Transfer of established reversed-phase methods across HPLC, UHPLC and UPLC chromatographic instrumentation requires careful consideration of the operating parameters and design of each instrument. For example, gradient formation can be influenced by binary or quaternary mixing, dwell volume, viscosity changes in the mobile phase, the gradient shape, residual volumes, and many other factors that can vary across different pumps. The mechanism for sample injection, as well as the detector, can influence linearity and quantitation. Extra column dispersion can impact the resolution and efficiency of a separation. To understand the effect these factors may have on methods transfer, both instrument characteristics and specific method conditions must be factored and evaluated when transferring HPLC and UHPLC methods.
In this presentation, studies will evaluate methods transfer, for a variety of samples and methods, including USP assays. The first set of studies will evaluate the same column and method across multiple instruments from different manufacturers. The impact of instrument attributes- including solvent delivery and temperature control - on the separation fidelity will be evaluated. The system dwell volume and extra column dispersion of each system will be characterized and its impact assessed on the separations, specifically on the relative retention and resolution of the analytes. The transferability of the method will be assessed through system suitability criteria (relative retention, % area, etc.).
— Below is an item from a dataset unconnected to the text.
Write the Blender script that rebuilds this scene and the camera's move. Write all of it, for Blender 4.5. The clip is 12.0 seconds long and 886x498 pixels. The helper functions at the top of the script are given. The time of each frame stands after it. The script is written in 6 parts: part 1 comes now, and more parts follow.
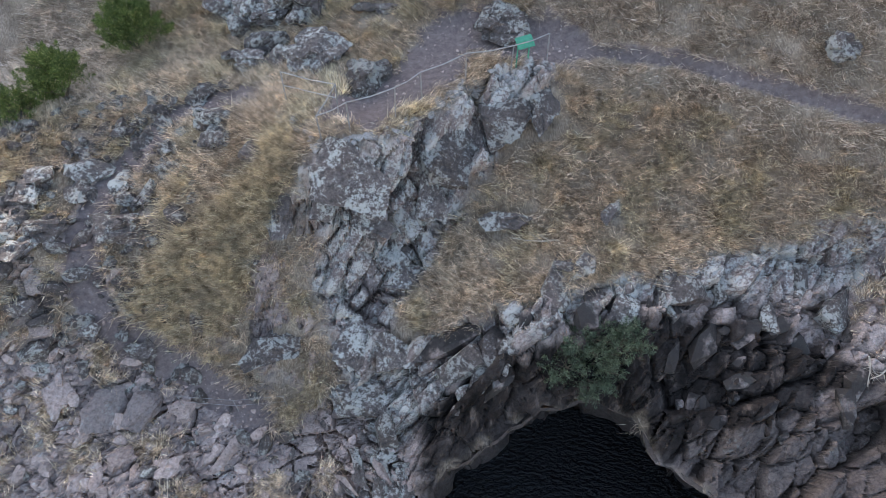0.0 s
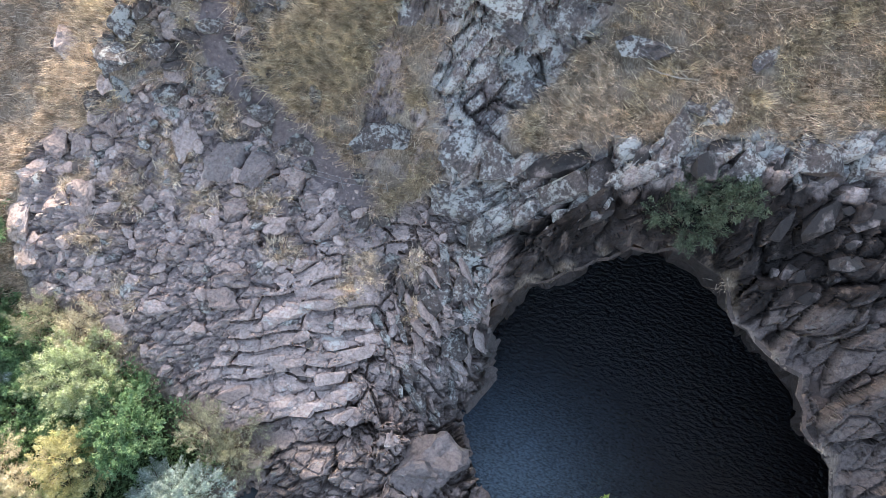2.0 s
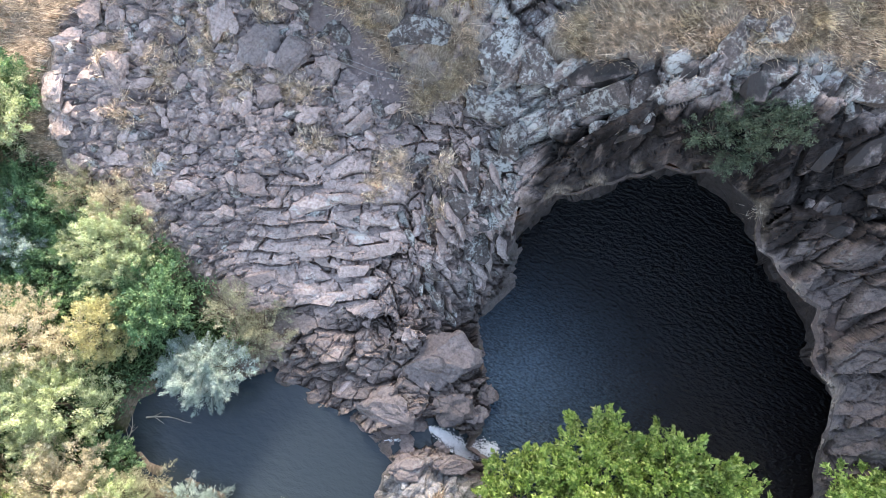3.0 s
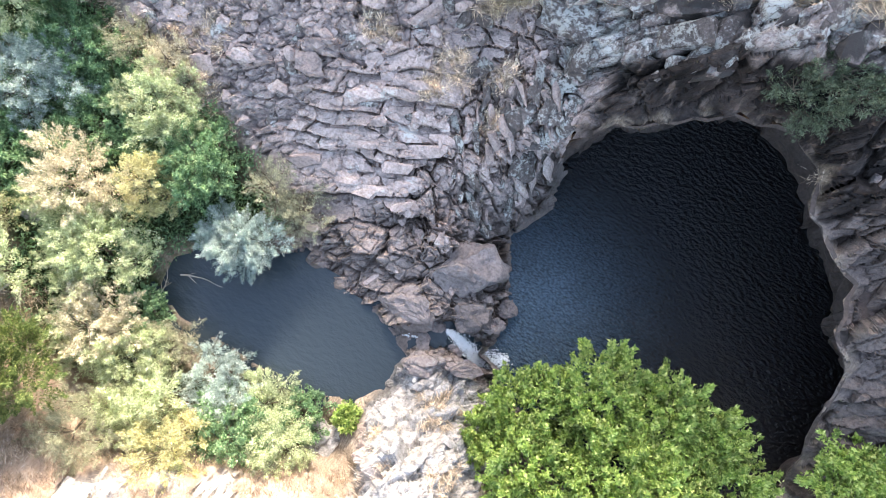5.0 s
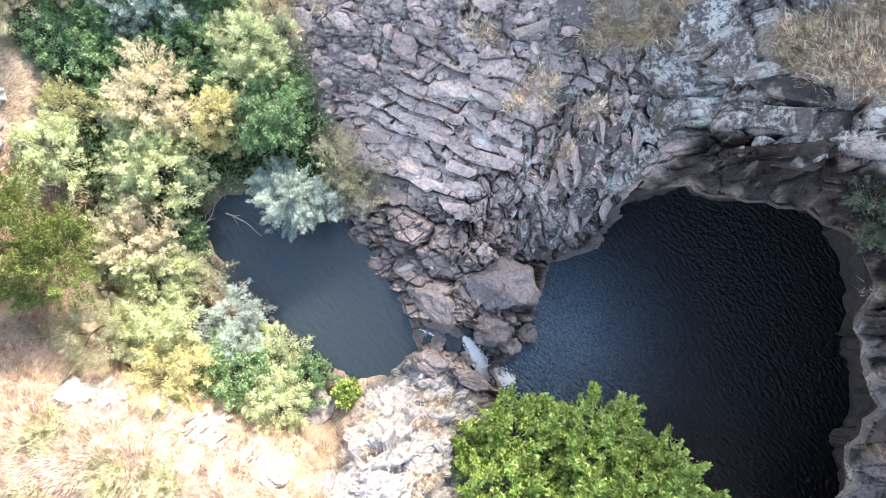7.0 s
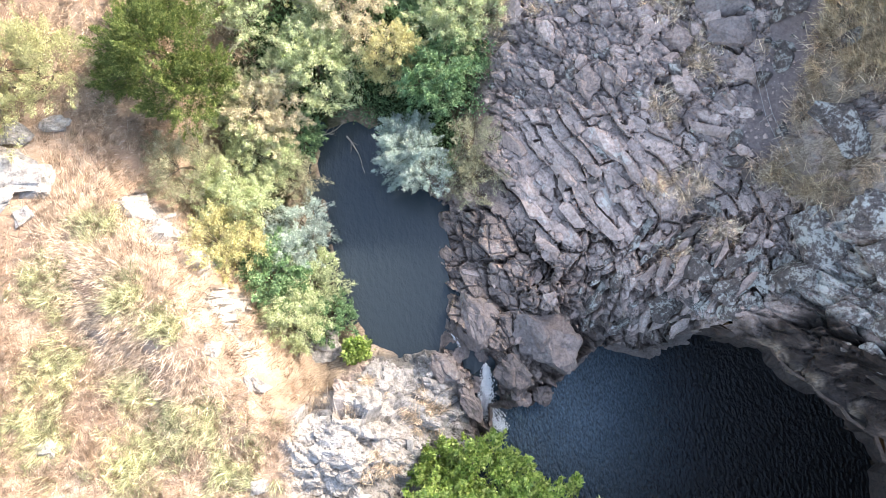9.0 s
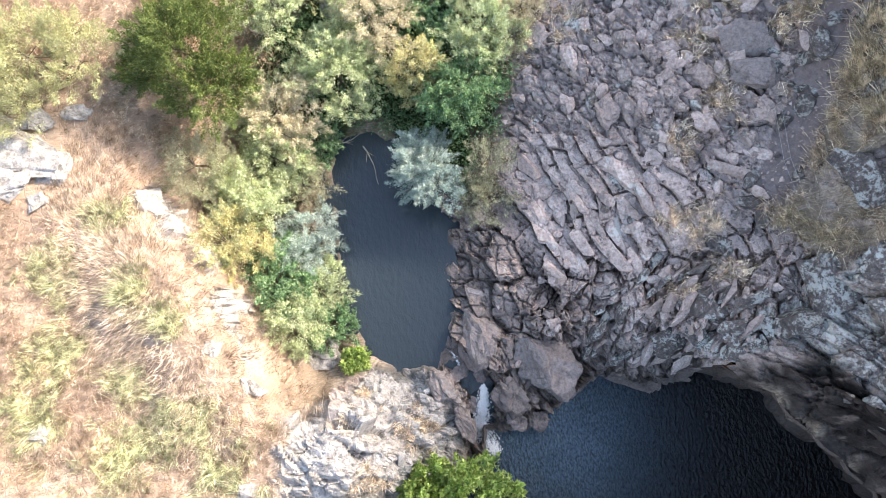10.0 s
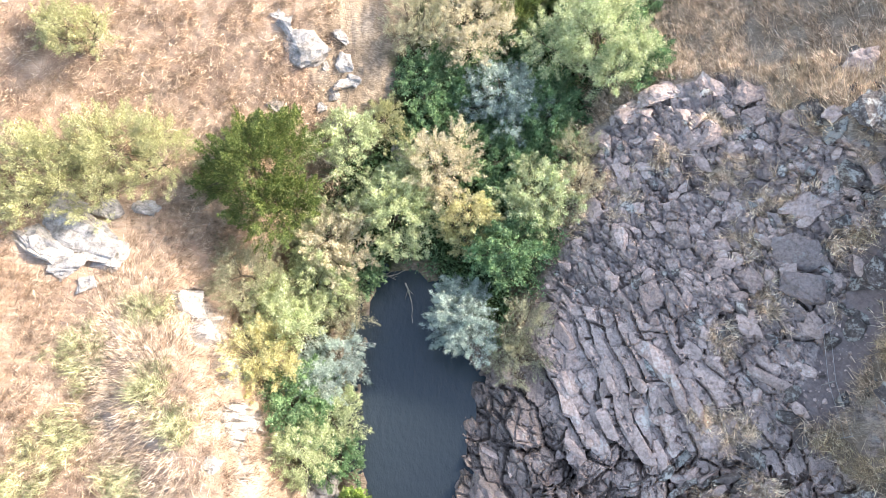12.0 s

An additional set of experiments will evaluate the impact of system attributes on method scaling, in which the L/dp ratio remains constant, and the stationary phase ranges from 5 μm to –sub-2-µm particles. The flow rate and gradient steps for these separations will be scaled accordingly. In both sets of examples, consideration will be made to conduct method transfer in accordance with regulatory guidelines for allowable adjustments to compendial methods.
Transfer of methods across different systems illustrates the impact characteristics such as dwell volume or gradient formation can have on a chromatographic separation. For isocratic separations with low k' - where extra column effects are a major contributor to band broadening, higher values can significantly impact resolution, sensitivity and efficiency (Figure 1). In this case, keeping the l/dp constant and matching a column's dimensions with the systems dispersion enable the efficiency of the column to be achieved. At the other extreme, when using larger ID columns and larger injections, specifically those samples in organic diluents, strong solvent effects can be observed resulting in poor peak shape for those early eluting peaks.
The studies will culminate in guidelines for successful methods transfer of HPLC methods as well as considerations for scaling or of methods from 5 to sub-2um columns. The impact of the instrument characteristics on a separation will be described and illustrate how an understanding of the LC system aids in methods transfer and method migration or translation.